Soufflé Mexican Omelet

This light, fluffy Soufflé Mexican Omelet is a great dish to enjoy at your next brunch or even lunch or dinner... why not!
Prep Time20 minutes
Cook Time35 minutes
Passive Time0 minutes
Total Time55 minutes
Servings: 4
Author: Francine Lizotte
Course: Breakfast & Brunch
Cuisine: Fusion, Mexican, Tex-Mex
Keyword Easy Recipe, Healthy, Holidays & Events, Pork

Ingredients

  • 6 large free-run eggs, yolks and whites separated
  • 3 tbsp. butter, divided tips & tricks
  • 1/3 cup red onions, finely chopped
  • 1/3 cup red peppers, finely chopped
  • 1/3 cup yellow peppers, finely chopped
  • 1/3 cup poblano peppers, finely chopped
  • 1/2 cup chorizo sausage, sliced, quartered and finley chopped see Recipe
  • 1 large mushroom, finely chopped
  • 1/2 cup (4 oz.) diced tomatoes & green chilies such as Ro*Tel®, drained
  • freshly ground black pepper, to taste (I always use mixed peppercorns)
  • 1 tsp. hot sauce, such as Cholula®
  • 1/4 tsp. smoked paprika
  • 3/4 tsp. cream of tartar
  • 1/4 tsp. ground Himalayan pink salt
  • 1 cup sharp Cheddar cheese, grated
  • 1/2 tbsp. fresh parsley, chopped tips & tricks

Directions

  • Over the bowl of a stand mixer, carefully separate yolks and whites; transfer the yolks to a medium bowl.
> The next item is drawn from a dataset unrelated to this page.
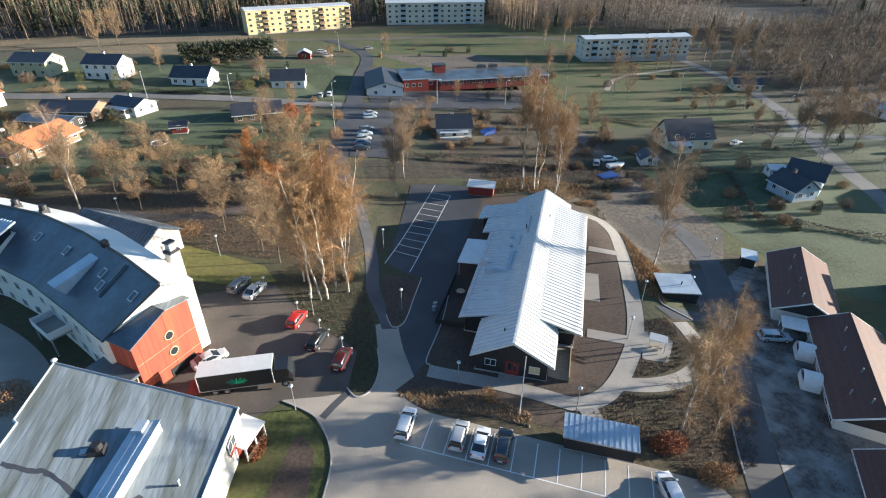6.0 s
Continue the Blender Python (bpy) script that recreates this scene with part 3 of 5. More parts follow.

Let the whites rest for 20 to 25 minutes while cooking the topping (egg whites volume increase when they stand at room temperature).
  • In a deep saucepan over medium heat, melt 2 tbsp. butter. When it starts sizzling, add onions and sauté for 1½ minutes. Add peppers and sauté for 2 minutes.
  • Add chorizo sausage and cook for 1 minute. Add mushrooms and sauté for 2 minutes. Stir in Ro*Tel, freshly ground black pepper, hot sauce and paprika; cook for 5 minutes and keep warm until needed.
  • Meanwhile, add cream of tartar to the egg whites and on high speed with the whisk attachment, whip egg whites until stiff peaks form – DON’T over whip.
  • While whites are whipping, add salt to the egg yolks. Using a hand mixer, process yolks on high speed until well mixed.
  • Slowly pour the yolks over the whites. Using a spatula, gently fold them until well blended.
  • Preheat oven to 350ºF.
  • In a large shallow ovenproof saucepan over medium-high, melt 1 tbsp. butter. When it gets very hot, gently pour in the egg mixture and using a spatula, level out the surface. Reduce the heat to medium and cook for 4 to 5 minutes or until the bottom is lightly brown.
  • Take a spatula and carefully release the soufflé from the sides of the pan before transferring to the preheated oven; bake for 4 minutes.
  • Remove the soufflé from the oven and quickly but carefully spoon the topping mixture over; even it out with a spatula. Sprinkle the top with cheese and parsley.
  • Return the omelet to the oven and bake for an additional 6 to 8 minutes.
  • Remove from the heat (*see footnote) and quarter the soufflé omelet; serve immediately.

Notes

Footnote: When taking your soufflé out from the oven, it will deflate slightly as it cools off.